Graph Processing
Throughout work we've found the need to process humongous graph datasets, and to serve them
Processing large datasets based on graph structures is usually done in a distributed manner using GraphX (Scala) or GraphFrames (PySpark) on Spark....at least from what we've seen
Serving and making this data available to API's usually means efficiently storing this on a backend app database and exposing to API's. GraphQL is useful for exploration and allowing for API based querying, but isn't necessarily real time where other options like Neo4J or TigerGraph allow for real-time graph querying, but aren't useful for analytics.
It's the common OLAP vs OLTP discussion, but it's just on data comprised of nodes and edges!

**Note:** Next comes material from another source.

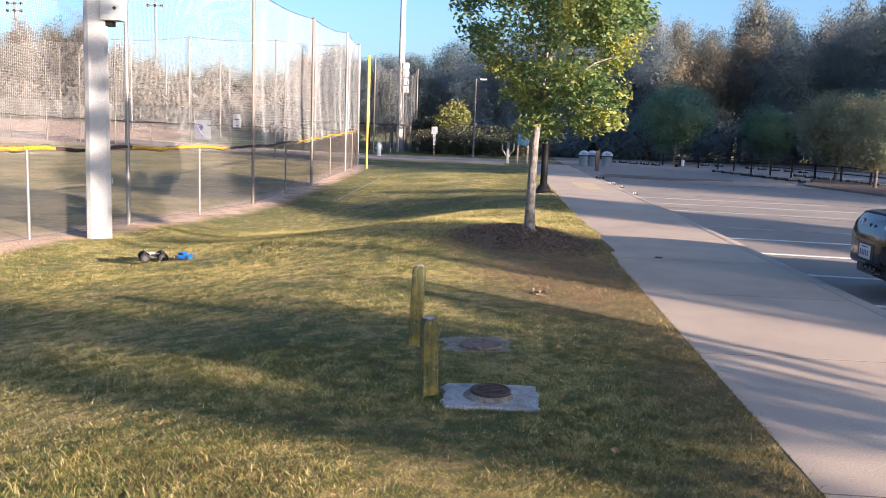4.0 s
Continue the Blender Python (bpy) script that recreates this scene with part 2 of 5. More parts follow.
BLUE_PAINT = surface("blue_sign_paint", (0.004, 0.034, 0.08), (0.006, 0.046, 0.10), 4, 30, (0.01, 0.1, 0.2), 0.3, 0.5, 0, 0)
PURPLE_PAINT = surface("purple_print", (0.10, 0.07, 0.22), (0.14, 0.10, 0.28), 6, 40, (0.2, 0.16, 0.3), 0.3, 0.6, 0, 0)
WOOD_POST = surface("red_brown_wood", (0.11, 0.07, 0.052), (0.17, 0.11, 0.08), 6, 40, (0.1, 0.07, 0.05), 0.4, 0.8, 0, 0.3, 0.004)
BARK = surface("brown_bark", (0.09, 0.07, 0.055), (0.20, 0.16, 0.13), 5, 25, (0.05, 0.04, 0.035), 0.5, 0.9, 0, 0.8, 0.02, 0, (1, 1, 0.25))
PALE_BARK = surface("pale_young_bark", (0.09, 0.078, 0.066), (0.26, 0.235, 0.21), 14, 22, (0.045, 0.036, 0.028), 0.85, 0.85, 0, 0.6, 0.008, 0, (1, 1, 0.6))
RUBBER = surface("tyre_rubber", (0.006, 0.006, 0.006), (0.013, 0.0125, 0.012), 10, 60, (0.03, 0.027, 0.024), 0.3, 0.85, 0, 0.2, 0.003)
CHROME = surface("polished_metal", (0.6, 0.6, 0.6), (0.7, 0.7, 0.7), 10, 40, (0.4, 0.4, 0.4), 0.2, 0.15, 1.0, 0)
MAST = surface("mast_concrete", (0.13, 0.128, 0.125), (0.19, 0.185, 0.18), 1.0, 12, (0.15, 0.14, 0.13), 0.4, 0.85, 0, 0)
DRY_PALE = surface("pale_masonry", (0.20, 0.19, 0.175), (0.27, 0.26, 0.24), 1.0, 12, (0.28, 0.25, 0.22), 0.4, 0.9, 0, 0)
MULCH = surface("shredded_mulch", (0.09, 0.06, 0.045), (0.20, 0.14, 0.095), 4, 30, (0.30, 0.19, 0.11), 0.4, 0.95, 0, 0.8, 0.01)
LEAF_LITTER = surface("dry_leaf", (0.20, 0.11, 0.06), (0.33, 0.21, 0.11), 8, 60, (0.2, 0.08, 0.05), 0.4, 0.8, 0, 0, 0.0, 0.5)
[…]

Graph Data Processing and Analytics
Pregel
Pregel is an initial graph processing system built by Google that proposes a way to do Graph Traversals based on message-passing protocols
The entirety of an algorithm is based on super-steps, where programs are expressed as a sequence of iterations, in each of which a vertex can receive messages sent in the previous iteration, send messages to other vertices, and modify its own state and that of its outgoing edges or mutate graph topology
This basically comes down to BFS iterations, where in each step we expand another step outwards (except in a graph we just follow another hop on the graph), and update nodes there, and if we need to continue updating nodes we push into the queue for next hop
This allows us to run many programs such as Connected Components, Transitive Closure (all reachable nodes from any node), and Shortest Path in an efficient and distributed way
GraphX
GraphX is a Pregel-like implementation that runs on Spark via Scala SDKs
We ended up using this for most of our applications because of the native integration with Spark and by proxy Databricks. This gives us a highly available, distributed, parallel, graph computation engine
Triplets
Triplets are the main data structures in GraphX, and can help us define Edges
EdgeTriplet[VD, ED]
Which helps to implement (srcId, srcAttr) --[attr]--> (dstId, dstAttr)
, which can ultimately give us contextual access to vertex and edge information during traversal
It contains:
- srcId: ID of the source vertex
- dstId: ID of the destination vertex
- srcAttr: attribute of the source vertex
- dstAttr: attribute of the destination vertex
- attr: the edge’s attribute
// For Graph[String, String]
graph.triplets.map { triplet =>
s"${triplet.srcAttr} --[${triplet.attr}]--> ${triplet.dstAttr}"
}
An example would be only processing source nodes in which we haven't seen all of the destination nodes - this would constitute updates / inserts in the graph we haven't processed
graph.pregel(initialMsg)(
vprog = (id, attr, msg) => attr ++ msg,
sendMsg = triplet => {
if (!triplet.dstAttr.containsAll(triplet.srcAttr)) {
Iterator((triplet.dstId, triplet.srcAttr))
} else Iterator.empty
},
mergeMsg = (a, b) => a ++ b
)
Flink Gelly
TODO?
Transitive Closure Example
Transitive Closure helps us to identify all transitive paths between records that are connected from other nodes
A → B → C → D
Using a few different methods we can calculate:
- A eventually will connect to D
- A connects to D at exactly the 3rd hop
- A connects to D via B connecting to C